- Americans maintain slightly positive views of economy after the election
- Index at +4, rivals the January 2015 post-recession high
- Both current conditions, economic outlook components are positive
WASHINGTON, D.C. -- Gallup's U.S. Economic Confidence Index was +4 for the week ending Nov. 20, the first full week of interviewing after the Nov. 8 presidential election. This is the first positive weekly reading in more than a year and a half.
Last week, Gallup reported an improvement in Americans' views of the economy in the first few days after the presidential election. This moved the weekly average from -11 in the last full week before the election to 0 for the week of Nov. 7-13, which included both pre-election and post-election interviewing.
Gallup's U.S. Economic Confidence Index is the average of two components: how Americans rate current economic conditions and whether they feel the economy is improving or getting worse. The index has a theoretical maximum of +100 if all Americans were to say the economy is doing well and improving, and a theoretical minimum of -100 if all Americans were to say the economy is doing poorly and getting worse. If Americans are equally balanced in their positive and negative views on both measures, the score would be 0, as it was the week ending Nov. 13.
The index has registered a handful of positive weekly averages over Gallup's U.S. Daily tracking trend beginning in 2008. All of these occurred during a three-month stretch from late December 2014 to mid-March 2015 after a sustained period of declining gas prices. The latest figure rivals the record-high weekly average of +5 recorded in late January 2015.
In the year leading up to the election, Americans were consistently negative about the economy, with weekly index scores ranging from -7 to -17.
Since Donald Trump's victory in the presidential election, Republicans have become substantially more positive about the economy -- particularly about its direction -- while Democrats' former optimism has collapsed.
Both Current Conditions, Economic Outlook Components in Positive Territory
Twenty-nine percent of Americans rated the economy as "excellent" or "good" last week, while 23% said it was "poor," resulting in a current conditions index of +6. That is up from a score of 0 the week before the election and one point shy of the high of +7 recorded in January 2008.
The economic outlook component experienced an even greater improvement. For the week ending Nov. 20, this component edged into positive territory at +1, compared with -5 one week earlier and -21 the week before the election. The latest score is the result of 47% of Americans saying economic conditions in the country are "getting better" and 46% saying they are "getting worse."
Americans' confidence in the economy is now higher than it has been for most of Gallup's tracking trend over the past nine years.
The heightened confidence places Trump on much better footing than what his predecessor Barack Obama started his first term with, but it could also set a high bar for the incoming president's performance. If Trump rises to the challenge of further improving the U.S. economy, the index could reach heights it hasn't touched in nearly a decade. But the high hopes could also lead to disappointment if Americans feel Trump hasn't kept his promises of economic progress, which could cause the economic outlook component to retreat into negative territory.

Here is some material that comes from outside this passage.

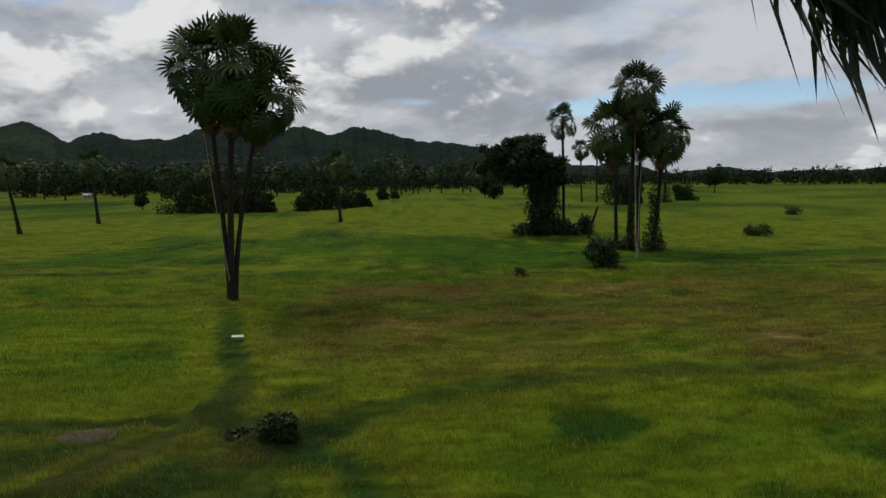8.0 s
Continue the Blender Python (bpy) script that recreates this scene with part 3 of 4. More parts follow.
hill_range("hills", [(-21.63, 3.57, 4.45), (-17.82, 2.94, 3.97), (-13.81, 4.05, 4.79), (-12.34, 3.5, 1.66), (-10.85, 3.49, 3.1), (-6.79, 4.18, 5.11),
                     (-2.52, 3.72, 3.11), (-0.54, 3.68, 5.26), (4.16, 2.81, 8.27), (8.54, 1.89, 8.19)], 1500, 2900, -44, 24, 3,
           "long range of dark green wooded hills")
hill_range("hills", [(-26.05, 3.74, 3.76), (-27.38, 3.33, 7.73), (-32.77, 1.84, 2.47)], 1100, 2300, -46, -13, 8, "rounded scrub hill with sunlight painted into its green", 0, 320, 56, 1.7, M_SUNLIT_SCRUB)
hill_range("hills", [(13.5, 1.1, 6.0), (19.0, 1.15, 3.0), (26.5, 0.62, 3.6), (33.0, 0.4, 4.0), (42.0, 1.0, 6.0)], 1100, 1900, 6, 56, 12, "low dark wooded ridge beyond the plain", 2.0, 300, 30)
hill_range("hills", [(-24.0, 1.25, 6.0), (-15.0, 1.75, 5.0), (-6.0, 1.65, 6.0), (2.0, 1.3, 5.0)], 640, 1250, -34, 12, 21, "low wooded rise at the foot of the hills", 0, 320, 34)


# ---- palms ----
def fan_leaf(name, mat, segs, stalk, radius, open_deg, droop, seed, tip=0.45, nod=20.0, arch=0.10):
    """A fan leaf along +x: stalk, pleated fan, and free pointed tips that hang a little."""
    rng = np.random.default_rng(seed)
    bag, stem = Bag(), Bag()
    bend = np.linspace(0, 1, 5)
    pts = np.stack([bend * stalk, np.zeros(5), -arch * stalk * bend ** 2], -1)
    stem.tube(pts, [0.040, 0.028, 0.023, 0.019, 0.015], 4)
    hub = pts[-1]
    cn, sn = math.cos(radians(nod)), math.sin(radians(nod))
    half = radians(open_deg / 2)
    edges = np.linspace(-half, half, segs + 1)
    r1 = radius * (1 - tip)
    for k in range(segs):
        a0, a1 = edges[k], edges[k + 1]
        am = 0.5 * (a0 + a1)
        cup = 0.22 * radius * (1 - np.cos(am))

        def at(a, r, dz=0.0):
            q = r / radius
            px = r * math.cos(a)
            pz = -droop * radius * q * q * (0.5 + 0.5 * abs(am) / half) + cup * q + dz
            return hub + np.array([px * cn + pz * sn, r * math.sin(a), pz * cn - px * sn])
        length = radius * (0.86 + 0.2 * rng.random()) * (1 - 0.22 * (abs(am) / half) ** 2)
        fall = radius * rng.uniform(0.02, 0.22) * (1 + 1.5 * droop)
        gap = 0.10 * (a1 - a0)
        v = [at(a0, 0.05), at(a0 + gap, r1), at(am, r1, 0.035), at(a1 - gap, r1), at(a1, 0.05),
             at(am - 0.28 * (a1 - a0), 0.5 * (r1 + length), -0.25 * fall), at(am + 0.28 * (a1 - a0), 0.5 * (r1 + length), -0.25 * fall),
             at(am + rng.normal(0, 0.02), length, -fall)]
        bag.add(v, [(0, 1, 2, 4), (1, 5, 6, 3)], [(4, 2, 3), (1, 3, 2), (5, 7, 6)])
    return bag.mesh(name, mat), stem.mesh("stalk", M_STALK if mat == M_PALM else mat)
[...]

Historical data are available in Gallup Analytics.
Results for this Gallup poll are based on telephone interviews conducted Nov. 14-20, 2016, on the Gallup U.S. Daily survey, with a random sample of 3,546 adults, aged 18 and older, living in all 50 U.S. states and the District of Columbia. For results based on the total sample of national adults, the margin of sampling error is ±2 percentage points at the 95% confidence level. All reported margins of sampling error include computed design effects for weighting.
Each sample of national adults includes a minimum quota of 60% cellphone respondents and 40% landline respondents, with additional minimum quotas by time zone within region. Landline and cellular telephone numbers are selected using random-digit-dial methods.